Language and Gender is an introduction to the study of the relation between gender and language use, written by two leading experts in the field. This new edition, thoroughly updated and restructured, brings out more strongly an emphasis on practice and change, while retaining the broad scope of its predecessor and its accessible introductions which explain the key concepts in a non-technical way. The authors integrate issues of sexuality more thoroughly into the discussion, exploring more diverse gendered and sexual identities and practices. The core emphasis is on change, both in linguistic resources and their use and in gender and sexual ideologies and personae. This book explores how change often involves conflict and competing norms, both social and linguistic. Drawing on their own extensive research, as well as other key literature, the authors argue that the connections between language and gender are deep yet fluid, and arise in social practice.
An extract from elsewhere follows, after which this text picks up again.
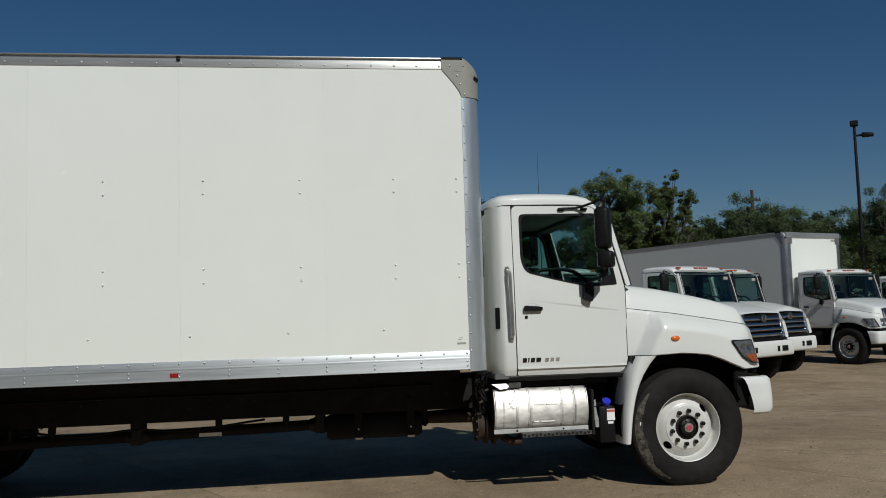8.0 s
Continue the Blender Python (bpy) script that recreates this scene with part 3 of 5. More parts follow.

We map our world by categorizing its contents and its happenings – putting together diverse particulars into a single category – and relating the categories they create. One of the basic things language does is allow us to label categories, making it easier for them to figure in our shared social life, to help guide us as we make our way in the world. Gender categories like those labeled by man and woman, girl and boy play a prominent role in the social practices that sustain a gender order in which male/female is seen as a sharp dichotomy separating two fundamentally different kinds of human beings and in which gender categorization is viewed as always relevant.
Gender categories do not simply posit difference: they support hierarchy and inequality. We have practices, both linguistic and non-linguistic, that tend to conflate the gender-specific category labeled man with the generic category of human being, for which English also sometimes uses the same label, as in book titles like Man and his place in nature. We also have labeling and other categorizing practices that tend to derogate women as women and to either overlook or disparage gender and sexual minorities. And both men and women are mapped onto a variety of other socially important categories, many of which interact significantly with gender. Gender also interacts with just which parts of the terrain get mapped, which categories get noticed, elaborated, and labeled. This chapter explores some of the complex ways in which categorizing and labeling – along with controversy over categories and their labels – enter into gender practice.